■ PROVIDED MATERIAL ■
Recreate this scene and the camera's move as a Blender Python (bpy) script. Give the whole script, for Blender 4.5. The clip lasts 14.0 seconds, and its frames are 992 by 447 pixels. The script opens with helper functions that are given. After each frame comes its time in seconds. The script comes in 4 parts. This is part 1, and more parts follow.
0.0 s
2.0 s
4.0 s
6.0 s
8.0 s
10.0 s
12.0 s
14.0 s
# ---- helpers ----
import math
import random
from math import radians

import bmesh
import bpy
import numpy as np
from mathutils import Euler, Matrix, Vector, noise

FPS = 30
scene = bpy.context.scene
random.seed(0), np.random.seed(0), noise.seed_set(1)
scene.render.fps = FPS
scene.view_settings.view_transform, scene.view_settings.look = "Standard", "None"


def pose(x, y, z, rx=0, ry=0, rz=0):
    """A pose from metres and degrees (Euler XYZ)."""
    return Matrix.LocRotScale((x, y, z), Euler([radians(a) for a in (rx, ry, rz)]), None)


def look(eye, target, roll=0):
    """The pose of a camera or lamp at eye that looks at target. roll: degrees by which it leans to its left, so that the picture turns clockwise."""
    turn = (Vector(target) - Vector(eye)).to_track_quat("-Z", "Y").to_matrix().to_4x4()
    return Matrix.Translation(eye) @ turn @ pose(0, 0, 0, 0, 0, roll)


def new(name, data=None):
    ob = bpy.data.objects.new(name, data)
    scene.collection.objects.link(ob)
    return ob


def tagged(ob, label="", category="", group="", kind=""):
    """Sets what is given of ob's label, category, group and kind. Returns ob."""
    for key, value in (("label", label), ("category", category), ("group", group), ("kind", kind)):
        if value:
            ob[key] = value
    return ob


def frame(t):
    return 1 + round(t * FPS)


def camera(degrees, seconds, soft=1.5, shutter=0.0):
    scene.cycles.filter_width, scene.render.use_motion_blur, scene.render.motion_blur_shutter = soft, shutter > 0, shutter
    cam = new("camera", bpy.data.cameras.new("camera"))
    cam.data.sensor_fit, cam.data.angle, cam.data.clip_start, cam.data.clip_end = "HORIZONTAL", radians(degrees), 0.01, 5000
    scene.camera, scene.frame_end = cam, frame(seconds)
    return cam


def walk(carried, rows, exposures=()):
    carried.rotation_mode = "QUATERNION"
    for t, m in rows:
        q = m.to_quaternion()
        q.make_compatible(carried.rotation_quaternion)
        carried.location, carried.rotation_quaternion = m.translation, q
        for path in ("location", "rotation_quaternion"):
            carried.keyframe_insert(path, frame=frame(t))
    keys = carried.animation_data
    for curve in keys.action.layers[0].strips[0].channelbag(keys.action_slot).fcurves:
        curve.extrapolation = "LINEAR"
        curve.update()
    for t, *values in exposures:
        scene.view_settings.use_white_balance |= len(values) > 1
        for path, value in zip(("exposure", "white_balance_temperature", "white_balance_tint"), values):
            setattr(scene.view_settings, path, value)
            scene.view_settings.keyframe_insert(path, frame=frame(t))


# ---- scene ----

■ TASK DIRECTIONS ■
Retype the whole listing, matching it exactly.

■ EXPECTED OUTPUT ■
Recreate this scene and the camera's move as a Blender Python (bpy) script. Give the whole script, for Blender 4.5. The clip lasts 14.0 seconds, and its frames are 992 by 447 pixels. The script opens with helper functions that are given. After each frame comes its time in seconds. The script comes in 4 parts. This is part 1, and more parts follow.
0.0 s
2.0 s
4.0 s
6.0 s
8.0 s
10.0 s
12.0 s
14.0 s
# ---- helpers ----
import math
import random
from math import radians

import bmesh
import bpy
import numpy as np
from mathutils import Euler, Matrix, Vector, noise

FPS = 30
scene = bpy.context.scene
random.seed(0), np.random.seed(0), noise.seed_set(1)
scene.render.fps = FPS
scene.view_settings.view_transform, scene.view_settings.look = "Standard", "None"


def pose(x, y, z, rx=0, ry=0, rz=0):
    """A pose from metres and degrees (Euler XYZ)."""
    return Matrix.LocRotScale((x, y, z), Euler([radians(a) for a in (rx, ry, rz)]), None)


def look(eye, target, roll=0):
    """The pose of a camera or lamp at eye that looks at target. roll: degrees by which it leans to its left, so that the picture turns clockwise."""
    turn = (Vector(target) - Vector(eye)).to_track_quat("-Z", "Y").to_matrix().to_4x4()
    return Matrix.Translation(eye) @ turn @ pose(0, 0, 0, 0, 0, roll)


def new(name, data=None):
    ob = bpy.data.objects.new(name, data)
    scene.collection.objects.link(ob)
    return ob


def tagged(ob, label="", category="", group="", kind=""):
    """Sets what is given of ob's label, category, group and kind. Returns ob."""
    for key, value in (("label", label), ("category", category), ("group", group), ("kind", kind)):
        if value:
            ob[key] = value
    return ob


def frame(t):
    return 1 + round(t * FPS)


def camera(degrees, seconds, soft=1.5, shutter=0.0):
    scene.cycles.filter_width, scene.render.use_motion_blur, scene.render.motion_blur_shutter = soft, shutter > 0, shutter
    cam = new("camera", bpy.data.cameras.new("camera"))
    cam.data.sensor_fit, cam.data.angle, cam.data.clip_start, cam.data.clip_end = "HORIZONTAL", radians(degrees), 0.01, 5000
    scene.camera, scene.frame_end = cam, frame(seconds)
    return cam


def walk(carried, rows, exposures=()):
    carried.rotation_mode = "QUATERNION"
    for t, m in rows:
        q = m.to_quaternion()
        q.make_compatible(carried.rotation_quaternion)
        carried.location, carried.rotation_quaternion = m.translation, q
        for path in ("location", "rotation_quaternion"):
            carried.keyframe_insert(path, frame=frame(t))
    keys = carried.animation_data
    for curve in keys.action.layers[0].strips[0].channelbag(keys.action_slot).fcurves:
        curve.extrapolation = "LINEAR"
        curve.update()
    for t, *values in exposures:
        scene.view_settings.use_white_balance |= len(values) > 1
        for path, value in zip(("exposure", "white_balance_temperature", "white_balance_tint"), values):
            setattr(scene.view_settings, path, value)
            scene.view_settings.keyframe_insert(path, frame=frame(t))


# ---- scene ----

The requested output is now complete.